Sloan’s Danny Goroff to Take Reins at Social Science Research Council

Daniel Goroff, a mathematician and economist with a long pedigree of policy roles at the intersection of the social sciences and public policy, has been named the 16th president of the New York City-based Social Science Research Council. He replaces political scientist Anna Harvey in the role; Harvey stepped down last year, prompting a year-long search for a replacement. The SSRC announced Goroff’s selection on Tuesday, and he will assume his new role on July 1.
The SSRC is a 103-year-old American nonprofit organization dedicated to advancing interdisciplinary research and mobilizing social and behavioral science for the public good. Since its founding, and especially before the rise of government-sponsored social science, the SSRC was seen as the face of the social and behvioral science establishment in the United States.
Goroff most recently has been vice president and program director at the Alfred P. Sloan Foundation, where he had worked – with several interruptions to serve in the federal government – since 2008. “Under his leadership,” according to a Sloan press release announcing his departure, “Sloan grantmaking in this space became an important force in shaping how economic and social research is conducted, shared, and applied to public life. In 635 grants totaling more than $225 million, Goroff conceptualized and seeded landmark investments across policy, research, privacy protection, data management, outreach and communications, risk detection, and regulation.” Goroff also was head of the Sloan Research Fellowship Program, which provides special funding for the junior faculty across academia.
“With the Alfred P. Sloan Foundation, Danny has been an effective and creative funder of frontier social science for many years. Moreover, he has a distinctive track record of bridging academia and the public sector,” a release quoted William Janeway, who chairs the SSRC board. “As the council advances from its centenary in these tumultuous times, we have found in Danny an exceptional leader to build on the SSRC’s legacy of interdisciplinary knowledge for the public good.”
Sloan’s relationship to the SSRC was highlighted in the Sloan release, which noted the foundation has provided the research council with more than $21 million across 24 grants since 1990. Among the initiatives funded were research on the sociology of business organizations, inaugurating the Sloan Scholars Mentoring Network, and increasing access to social media data for rigorous research.
During those breaks for government service, Goroff was deputy director for science and society at the White House Office of Science and Technology Policy for seven months in 2023 and division director for Social and Economic Sciences at the National Science Foundation from 2019 to 2021.
Throughout his career he also held a number of extended visiting positions at non-governmental organizations, including at Bell Laboratories, the Institut des Hautes Études Scientifiques, the Mathematical Sciences Research Institute in Berkeley, the Dibner Institute at MIT, Columbia University’s Teachers College, and the Bellagio Residency Program for Academic Writing in Italy.

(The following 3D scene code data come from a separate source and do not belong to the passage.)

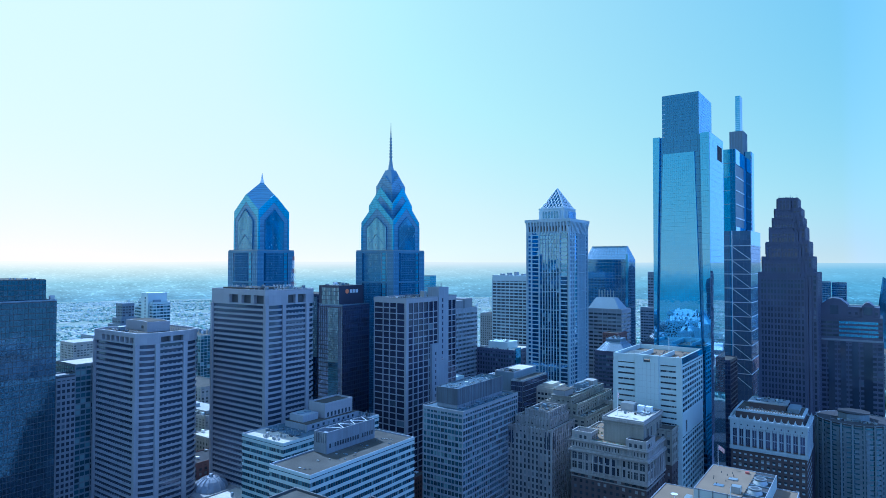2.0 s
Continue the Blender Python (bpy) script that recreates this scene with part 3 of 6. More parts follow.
two = Thing("peaked_glass_tower", -437, 349, "blue mirror-glass tower with a gabled pyramid top and small finial", "skyscraper", "pointed glass towers")
glass_tower(two, -437, 349, 37.6, 180.5, 31.5, 206.0, 205.5, 215.6, (184.0, 194.0))
two.part("gabled_tier", cross_gable(-437, 349, 31.5, 180.5, 213.6, 227.6, 240.0), GLASS_CROWN)
gable_strips(two, -437, 349, 31.5, (206.0, 221.2), (213.8, 227.8), 0.2, GLASS_CYAN)
gable_strips(two, -437, 349, 31.5, (205.6, 220.8), (206.0, 221.2), 0.26, MULLION_BLUE)
two.part("finial", Geo().tube(-437, 349, 238.5, 242.2, 1.9, 0.9, 8).tube(-437, 349, 242.2, 247.5, 0.9, 0.08, 8), STEEL_WHITE)
two.done()


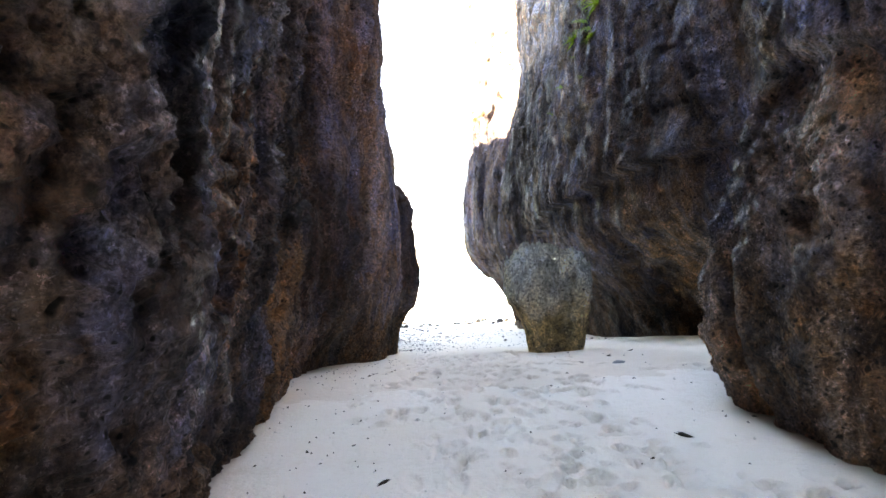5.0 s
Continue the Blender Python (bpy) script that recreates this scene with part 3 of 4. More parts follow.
west_sea.at(30.2, -1.6, -1.5, -1.5, -1.6, -1.7, -2.0, -2.6, -2.7, -2.8, -3.0, -3.2, -3.4, -3.8, -4.4, -6.6, -9.5)
west_sea.at(30.8, -3.5, -3.5, -3.5, -3.5, -3.5, -3.6, -3.8, -4.0, -4.2, -4.4, -4.6, -4.8, -5.0, -5.2, -5.8, -7.4)
west_sea.at(31.2, -8.0, -8.0, -8.0, -8.0, -8.0, -8.0, -8.0, -8.0, -8.0, -8.0, -8.0, -8.0, -8.0, -8.0, -8.4, -9.0)
west_sea.build("tall brown limestone sea cliff with a notched foot and shrubs above", ROCK_WEST_SEA_SHADED, rough=1.0, fine=(20.5, 30.3), bands=((4.6, 1.0), (16.5, 1.1), (99, 2.4)),
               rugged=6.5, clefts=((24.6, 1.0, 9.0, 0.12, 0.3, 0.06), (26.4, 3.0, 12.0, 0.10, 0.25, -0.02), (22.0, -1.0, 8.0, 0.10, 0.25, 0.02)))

# Unseen block, added to keep sun off the beach and the lower east cliff.
west_shade_block = Cliff((-3.0, -1.0, 1.0, 3.0, 6.0, 9.0, 11.0, 12.6), -20, 0.16)
west_shade_block.at(30.0, -9.0, -9.0, -9.0, -9.0, -9.0, -9.0, -9.0, -9.0)
west_shade_block.at(30.5, -4.0, -3.9, -3.9, -3.9, -4.0, -4.1, -4.3, -4.6)
west_shade_block.at(34.0, -4.2, -4.1, -4.1, -4.1, -4.2, -4.4, -4.7, -5.0)
west_shade_block.at(41.0, -5.4, -5.2, -5.2, -5.3, -5.4, -5.6, -5.8, -6.2)
west_shade_block.at(43.0, -9.0, -9.0, -9.0, -9.0, -9.0, -9.0, -9.5, -10.0)
west_shade_block.build("unseen limestone block added to shade the beach and east cliff", ROCK_SEA)

east_near = Cliff((-0.8, 0.0, 0.6, 1.3, 2.0, 2.5, 3.3, 4.7, 6.6, 9.0, 13.0), 14, 0.027)
# Unseen upper levels close over the gorge, added to keep sky light out.
east_near.at(-9.0, 2.7, 2.6, 2.5, 2.5, 2.5, 2.5, 2.6, 2.5, 1.9, 1.2, 0.4)
east_near.at(0.0, 2.6, 2.5, 2.4, 2.4, 2.4, 2.4, 2.5, 2.4, 1.9, 1.2, 0.4)
east_near.at(3.0, 2.4, 2.3, 2.2, 2.15, 2.15, 2.2, 2.2, 2.3, 2.2, 1.9, 1.6)
east_near.lean = (6.0, 0.75)
# Last two values cancel the lean, so the unseen top closes in too.
east_near.at(5.0, 2.25, 2.15, 2.05, 2.0, 1.98, 2.0, 2.1, 2.3, 2.6, 0.45, -3.9)
east_near.at(6.8, 2.22, 2.12, 2.05, 2.0, 2.0, 2.05, 2.1, 2.3, 2.6, 0.45, -3.9)
east_near.at(8.7, 1.98, 1.88, 1.72, 1.68, 1.74, 1.78, 1.86, 2.08, 2.45, 0.45, -3.9, upper=8.7)
east_near.at(9.8, 1.82, 1.75, 1.58, 1.56, 1.70, 1.76, 1.92, 2.15, 2.5, 0.45, -3.9, upper=9.4)
east_near.at(10.4, 1.88, 1.78, 1.65, 1.70, 1.95, 1.88, 2.02, 2.25, 2.6, 0.45, -3.9, upper=9.85)
east_near.at(10.8, 2.2, 2.05, 1.95, 2.05, 2.4, 2.4, 2.5, 2.7, 3.0, 3.4, 4.0, upper=10.2)
east_near.at(11.1, 3.2, 3.1, 3.0, 3.1, 3.3, 3.3, 3.3, 3.4, 3.5, 3.8, 4.2, upper=10.6)
east_near.at(11.2, 7.0, 7.0, 7.0, 7.0, 7.0, 7.0, 7.0, 7.0, 7.0, 7.0, 7.0, upper=11.0)
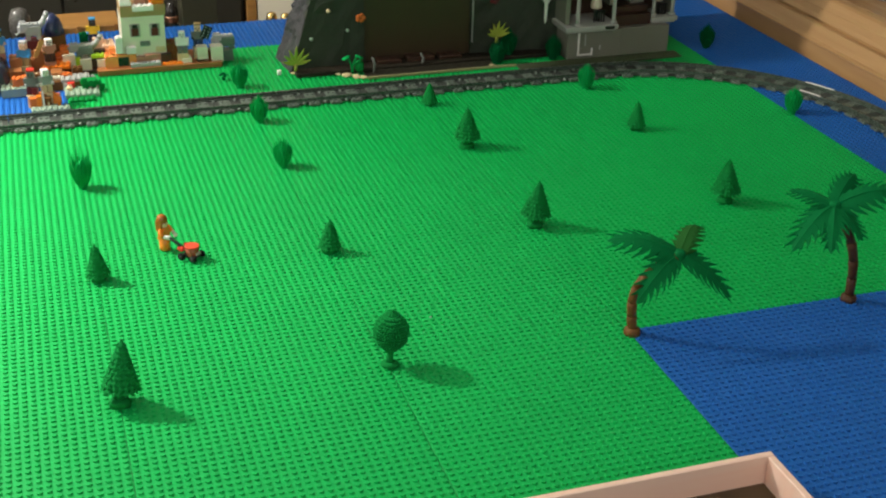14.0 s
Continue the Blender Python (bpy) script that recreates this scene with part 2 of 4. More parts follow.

Before entering the policy world, Goroff spent two decades at Harvard University, starting as an assistant professor of mathematics and advancing to professor of the practice and as associate director of the Derek Bok Center for Teaching and Learning. From Harvard he moved across the continental United states to become vice president for academic affairs and dean of the faculty at Harvey Mudd College, where he remains emeritus professor of mathematics and humanities.
Goroff earned degrees in mathematics as a Borden Scholar at Harvard, a master’s degree in economics as a Churchill Scholar at Cambridge University, a masters in mathematical finance as an HMC Scholar at Boston University, and a doctorate in mathematics at Princeton University as a Danforth Fellow.
He was elected a Fellow of the American Association for the Advancement of Science and a member of the American Academy of Arts and Sciences. Other honors include the 2020 Links Lecture Award from the American Statistical Association and the 2023 Leadership Award from the International Conference on the Science of Science and Innovation.